All these suggest that she left the comfort and security of her home in the dead of night so as not to be prevented. She is determined to venture out, initiate her own quest, and find her own path.

She might return one day, but only when she is certain she won’t lose herself again.

Are you in a moment of decision? Is there some comfort and security you’ve been enjoying that you know, deep down, is preventing you from discovery? Understand that those who provide the comfort and security we enjoy usually aren’t just trying to enslave us. They are afraid of our ventures and the harm these ventures might bring us. They care. But their care has turned into fear. They will never go themselves. But they will never let you go either. You have to tear yourself away. You know this.

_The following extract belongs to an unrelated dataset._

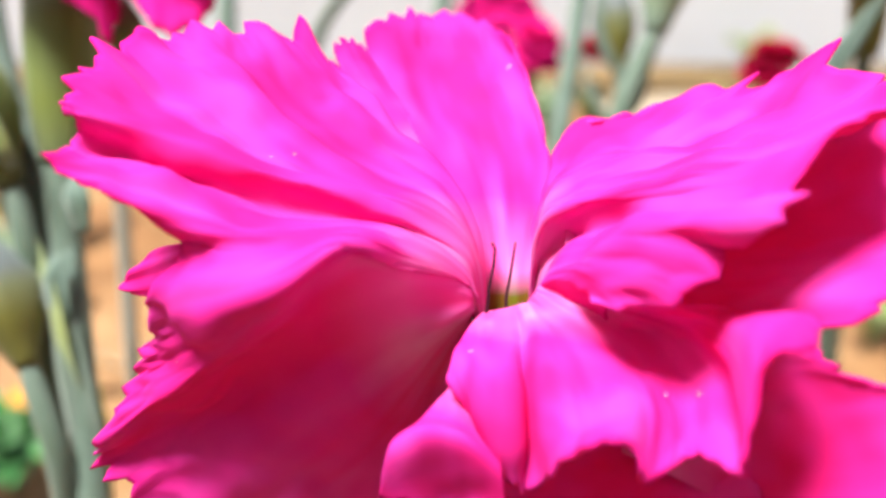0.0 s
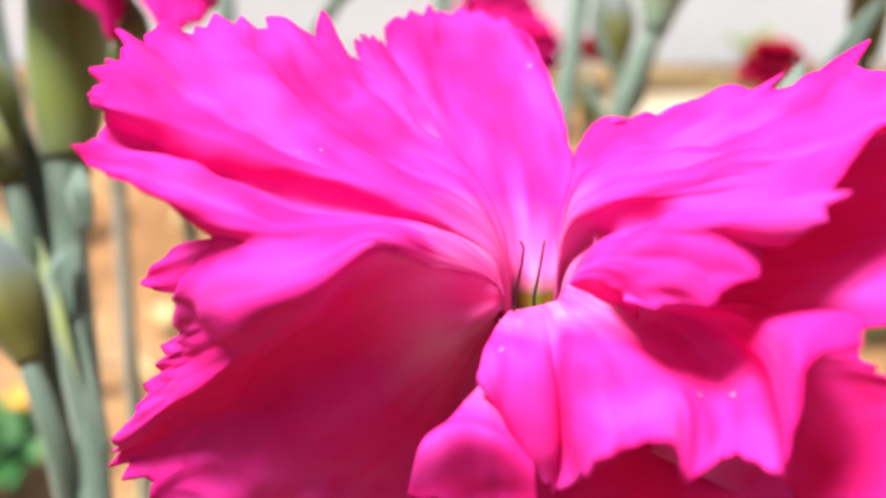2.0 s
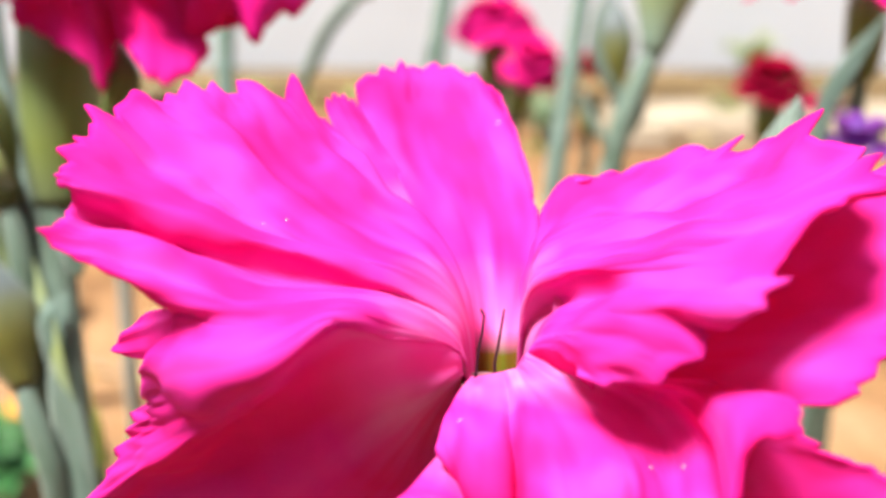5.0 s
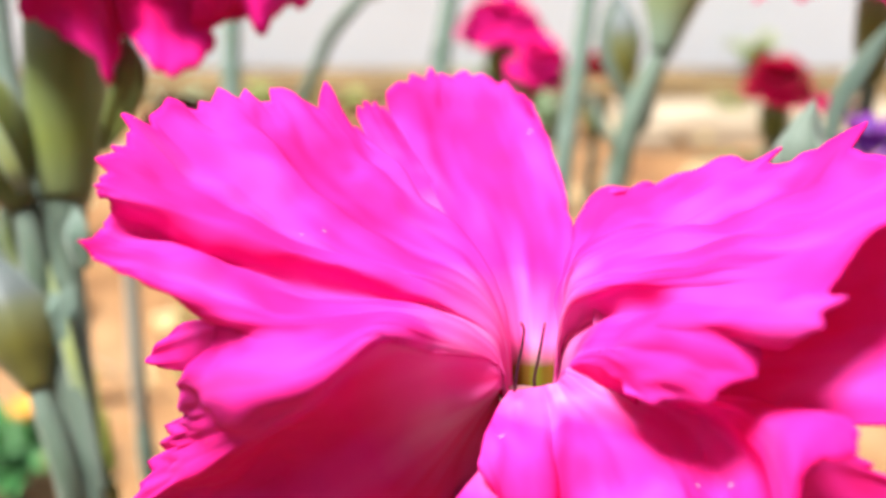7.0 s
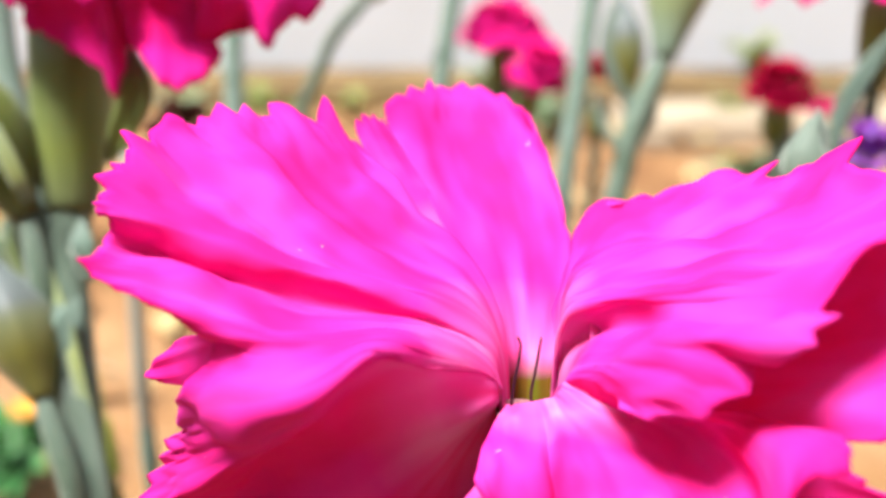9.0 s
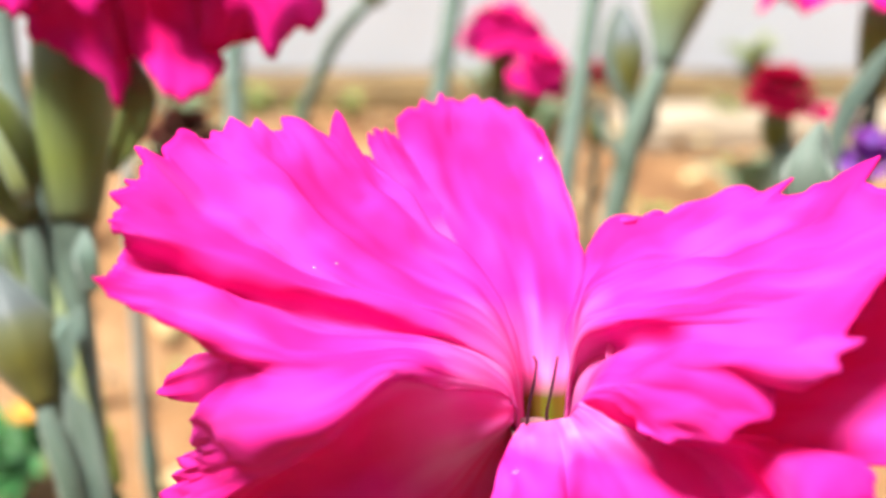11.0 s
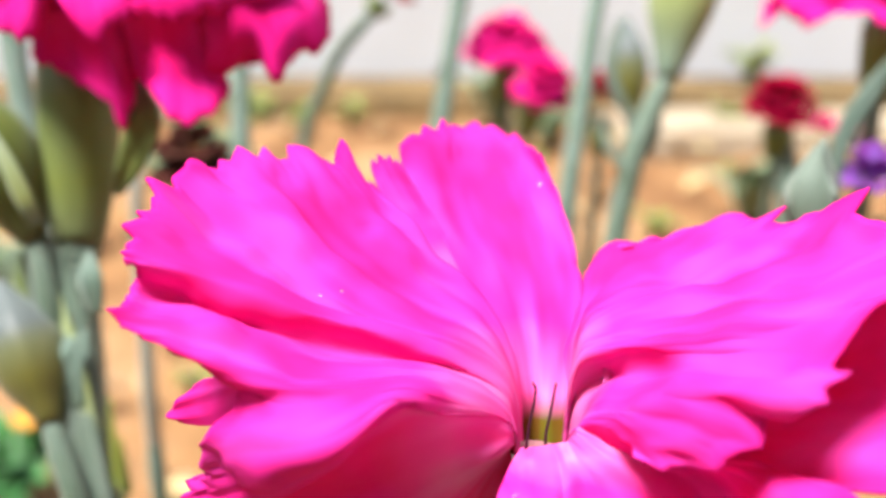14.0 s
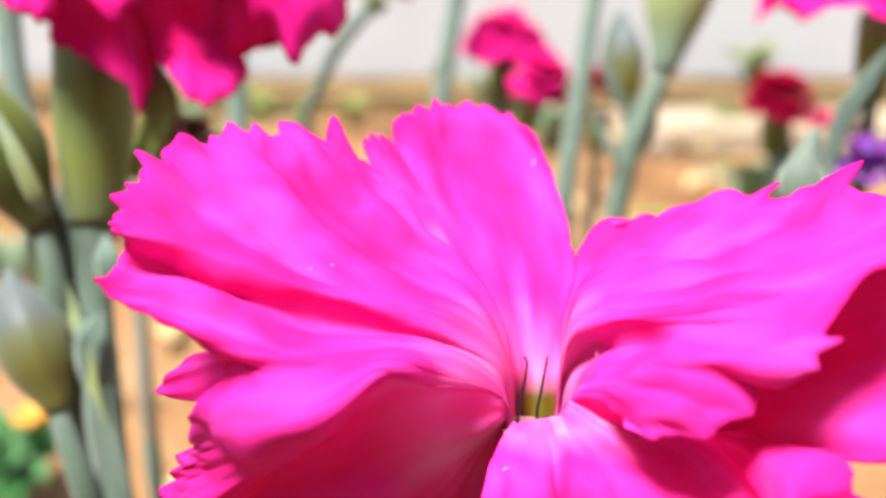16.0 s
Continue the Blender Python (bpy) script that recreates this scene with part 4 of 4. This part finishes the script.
# weeds and herb on the soil
def tuft(at, n, size, mat, seed, label, category="weed"):
    rng = random.Random(seed)
    ob = thing("weed", label, category, at, "weeds on the soil")
    for k in range(n):
        a, h = rng.uniform(0, 6.28), rng.uniform(0.5, 1.0)
        out = rng.uniform(0.3, 0.9) * size
        tip = vec(math.cos(a) * out, math.sin(a) * out, size * h)
        part("leaf", leaf_geo([vec(0, 0, -0.003), tip * 0.5 + vec(0, 0, size * 0.25), tip], [size * 0.03, size * 0.16, size * 0.01], rings=10), mat, ob)
    return ob


for k, (spot, size, mat, lab) in enumerate((
    ((-0.303, 1.510, 0.0), 0.05, WEED, "yellow-green weed on the soil"),
    ((-0.227, 1.436, 0.0), 0.05, WEED, "yellow-green weed on the soil"),
    ((-0.150, 1.472, 0.0), 0.05, WEED, "yellow-green weed on the soil"),
    ((-0.191, 0.628, 0.0), 0.025, WEED, "small yellowish weed on the soil"),
    ((-0.400, 0.793, 0.0), 0.075, SEEDLING, "grey-green seedling on the soil"),
    ((-0.403, 0.904, 0.0), 0.07, SEEDLING, "grey-green seedling on the soil"),
    ((-0.392, 1.384, 0.0), 0.07, SEEDLING, "grey-green seedling on the soil"),
    ((-0.367, 1.157, 0.0), 0.05, SEEDLING, "grey-green seedling on the soil"),
    ((-0.305, 1.261, 0.0), 0.05, SEEDLING, "grey-green seedling on the soil"),
    ((0.086, 1.454, 0.0), 0.11, SEEDLING, "grey-green seedling on the soil"),
    ((0.153, 1.321, 0.0), 0.08, SEEDLING, "grey-green seedling on the soil"),
    ((0.452, 1.436, 0.0), 0.05, WEED, "yellow-green weed on the soil"),
    ((0.232, 0.954, 0.0), 0.04, WEED, "yellow-green weed on the soil"),
    ((0.348, 1.008, 0.0), 0.09, SEEDLING, "grey-green seedling on the soil"),
    ((0.351, 0.682, 0.0), 0.05, WEED, "yellow-green weed on the soil"),
    ((0.555, 1.66, 0.025), 0.085, WEED, "yellow-green weed before the white wall"),
)):
    tuft(spot, 12, size, mat, 40 + k, lab)
blade = thing("weed", "upright green grass blades on the soil", "weed", (-0.152, 0.337, 0.0), "weeds on the soil")
o = vec(*(-0.152, 0.337, 0.0))
for a, b2, c2 in (((-0.0589, 0.1300, 0.2594), (-0.0587, 0.1330, 0.2746), (-0.0596, 0.1383, 0.2879)), ((-0.0583, 0.1322, 0.2576), (-0.0579, 0.1343, 0.2702), (-0.0587, 0.1382, 0.2801))):
    part("leaf", leaf_geo([vec(0, 0, -0.003), vec(*a) - o, vec(*b2) - o, vec(*c2) - o], [0.0012, 0.0016, 0.0014, 0.0002], up=(0.3, -1, 0.1)), WEED, blade)
herb_at = (-0.270, 0.489, 0.0)
tuft(herb_at, 46, 0.062, HERB, 70, "bright green leafy herb on the soil", "herb")
yf = thing("yellow_flower", "small orange-yellow flower over the herb", "flower", (-0.257, 0.500, 0.0))
for k in range(9):
    a = 2 * math.pi * k / 9
    part("petal", leaf_geo([vec(0, 0, 0.058), vec(math.cos(a) * 0.006, math.sin(a) * 0.006, 0.062), vec(math.cos(a) * 0.012, math.sin(a) * 0.012, 0.059)], [0.001, 0.0045, 0.002], rings=6), YELLOW, yf)
part("stem", tube_geo([vec(0, 0, -0.005), vec(0.001, 0, 0.025), vec(0, 0, 0.059)], [0.001, 0.001, 0.001], 8, 6), HERB, yf)

# fallen leaves and clods over the soil
def litter(name, count, mat, seed, size, label):
    rng = random.Random(seed)
    verts, faces, uvs = [], [], []
    for k in range(count):
        x, y = rng.uniform(-1.0, 1.3), rng.uniform(0.45, 1.5)
        a, ln = rng.uniform(0, 6.28), size * rng.uniform(0.5, 1.4)
        d = vec(math.cos(a), math.sin(a), 0) * ln
        c4 = vec(x, y, 0.012)
        g2 = leaf_geo([c4 - d * 0.5, c4 + vec(0, 0, ln * 0.22), c4 + d * 0.5 + vec(0, 0, ln * rng.uniform(0, 0.3))], [ln * 0.08, ln * 0.28, ln * 0.04], fold=rng.uniform(0.1, 0.6), rings=7)
        n0 = len(verts)
        verts += list(g2[0])
        faces += [tuple(i + n0 for i in f) for f in g2[1]]
        uvs += g2[2]
    return tagged(link(name, verts, faces, mat, uvs), label, "litter", kind="stuff")


DRY = plant_material("dry_leaf", [(0.0, (0.2, 0.1, 0.03)), (0.5, (0.36, 0.19, 0.06)), (1.0, (0.28, 0.14, 0.05))], bloom=0.0)
STRAW = plant_material("straw", [(0.0, (0.5, 0.36, 0.16)), (1.0, (0.6, 0.46, 0.24))], bloom=0.0)
litter("dry_leaf_litter", 150, DRY, 91, 0.035, "brown dry leaves scattered on the soil")
litter("straw_litter", 110, STRAW, 92, 0.03, "pale straw bits scattered on the soil")
litter("seedling_litter", 70, WEED, 93, 0.03, "tiny yellow-green seedlings scattered on the soil")

# ---- sway ----
SWAY = [
    (0.0, 0.00385, 0.05963, 0.33141, 0.00, -0.00, 0.00),
    (0.5, 0.00459, 0.05989, 0.33087, 0.05, -0.12, 0.14),
    (1.0, 0.00442, 0.06022, 0.33130, -0.05, 0.27, 0.30),
    (1.5, 0.00423, 0.05845, 0.33215, 0.18, 0.33, -0.02),
    (2.0, 0.00567, 0.05981, 0.33179, -0.21, 0.73, 0.47),
    (2.5, 0.00173, 0.05967, 0.33065, -0.09, -0.00, 0.31),
    (3.0, 0.00326, 0.06088, 0.33181, -0.22, 0.04, 0.52),
    (3.5, 0.00288, 0.05888, 0.33159, -0.05, 0.39, 0.34),
    (4.0, 0.00523, 0.05970, 0.33060, -0.12, 0.66, 0.51),
    (4.5, 0.00275, 0.05989, 0.33080, -0.15, 0.37, 0.38),
    (7.0, 0.00425, 0.05968, 0.33053, -0.30, 0.82, 0.42),
    (7.5, 0.00264, 0.05955, 0.33122, -0.29, 0.63, 0.26),
    (8.0, 0.00389, 0.05920, 0.33133, -0.33, 0.76, 0.22),
    (8.5, 0.00360, 0.05967, 0.33057, -0.32, 0.80, 0.29),
    (9.0, 0.00336, 0.06005, 0.33035, -0.45, 0.63, 0.20),
    (9.5, 0.00349, 0.05915, 0.33122, -0.39, 0.89, 0.25),
    (10.0, 0.00391, 0.05945, 0.33052, -0.44, 0.89, 0.19),
    (12.5, 0.00335, 0.05942, 0.33068, -0.52, 0.91, 0.18),
    (13.0, 0.00303, 0.05906, 0.33120, -0.45, 1.04, 0.21),
    (13.5, 0.00438, 0.05983, 0.32977, -0.50, 1.09, 0.14),
    (14.0, 0.00306, 0.05965, 0.33016, -0.51, 1.01, 0.19),
    (14.5, 0.00488, 0.05868, 0.32970, -0.41, 1.57, 0.23),
    (15.0, 0.00253, 0.06062, 0.33130, -0.45, 1.35, 0.10),
    (15.5, 0.00359, 0.05921, 0.32997, -0.43, 1.09, 0.13),
    (16.0, 0.00343, 0.05933, 0.33099, -0.49, 0.98, 0.26),
]
SWAY_LEFT = [
    (0.0, -0.05456, 0.14029, 0.34752),
    (0.5, -0.05655, 0.14075, 0.34780),
    (1.0, -0.05416, 0.14103, 0.34759),
    (1.5, -0.05398, 0.14163, 0.34867),
    (2.0, -0.05404, 0.14116, 0.34798),
    (2.5, -0.05744, 0.14062, 0.34708),
    (3.0, -0.05639, 0.14074, 0.34792),
    (3.5, -0.05667, 0.14042, 0.34772),
    (4.0, -0.05346, 0.13946, 0.34632),
    (4.5, -0.05484, 0.13918, 0.34604),
    (7.0, -0.05597, 0.14034, 0.34722),
    (7.5, -0.05679, 0.14083, 0.34788),
    (8.0, -0.05578, 0.14080, 0.34784),
    (8.5, -0.05656, 0.14052, 0.34732),
    (9.0, -0.05592, 0.14020, 0.34658),
    (9.5, -0.05673, 0.14072, 0.34762),
    (10.0, -0.05572, 0.14034, 0.34663),
    (12.5, -0.05619, 0.13955, 0.34680),
    (13.0, -0.05643, 0.13940, 0.34738),
    (13.5, -0.05504, 0.13820, 0.34584),
    (14.0, -0.05615, 0.13800, 0.34643),
    (14.5, -0.05284, 0.13751, 0.34595),
    (15.0, -0.05692, 0.13827, 0.34812),
    (15.5, -0.05668, 0.13783, 0.34724),
    (16.0, -0.05287, 0.13812, 0.34751),
]


SWAY_BUD = [
    (0.0, -0.00156, 0.00093, -0.00196),
    (0.5, -0.00239, 0.00121, -0.00213),
    (1.0, -0.00127, 0.00138, -0.00247),
    (1.5, -0.00133, 0.00182, -0.00170),
    (2.0, -0.00139, 0.00178, -0.00150),
    (2.5, -0.00292, 0.00134, -0.00249),
    (3.0, -0.00222, 0.00146, -0.00165),
    (3.5, -0.00265, 0.00131, -0.00137),
    (4.0, -0.00145, 0.00128, -0.00058),
    (4.5, -0.00215, 0.00128, -0.00035),
    (7.0, -0.00163, 0.00181, -0.00047),
    (7.5, -0.00227, 0.00219, -0.00004),
    (8.0, -0.00161, 0.00214, -0.00007),
    (8.5, -0.00189, 0.00202, -0.00019),
    (9.0, -0.00168, 0.00183, -0.00061),
    (9.5, -0.00248, 0.00221, 0.00012),
    (10.0, -0.00198, 0.00212, -0.00025),
    (12.5, -0.00189, 0.00149, 0.00006),
    (13.0, -0.00228, 0.00137, 0.00080),
    (13.5, -0.00111, 0.00058, -0.00006),
    (14.0, -0.00203, 0.00039, 0.00024),
    (14.5, 0.00000, 0.00000, 0.00000),
    (15.0, -0.00269, 0.00037, 0.00114),
    (15.5, -0.00205, 0.00004, 0.00040),
    (16.0, -0.00000, 0.00012, 0.00038),
]


def motions():
    walk(flower, [(t, pose(x, y, z, a, b2, c2)) for t, x, y, z, a, b2, c2 in SWAY])
    home, rim_home = left_bud.location.copy(), edge_bud.location.copy()
    walk(left_bud, [(t, Matrix.Translation(home + Vector(d))) for t, *d in SWAY_BUD])
    walk(edge_bud, [(t, Matrix.Translation(rim_home + Vector(d))) for t, *d in SWAY_BUD])
    walk(left_bloom, [(t, pose(*p2)) for t, *p2 in SWAY_LEFT])


motions()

I like what Wendell Berry has to say in his provocative collection of essays, The Unsettling of America (I’ve changed “he” to “she” for consistency):

The pattern of orthodoxy in religion, because it is well known, gives us a useful paradigm. The encrusted religious structure is not changed by its institutional dependent; they are part of the crust. It is changed by one who goes alone to the wilderness, where she fasts and prays, and returns with cleansed vision. In going alone, she goes independent of institutions, forswearing orthodoxy (i.e. right opinion). In going to the wilderness she goes to the margin, where she is surrounded by the possibilities… by no means all good… that orthodoxy has excluded. By fasting she disengages her thoughts from the immediate issues of livelihood; her willing hunger takes her mind off the payroll, so to speak. And by praying she acknowledges ignorance; the orthodox presume to know, whereas the marginal person is trying to find out. She returns to the community not necessarily with new truth, but with a new vision of the truth she sees more whole than before.

What are you going to do? This young woman, like many young women and men I know, has dared to break away from the pack. She had to. Or she would never forgive herself.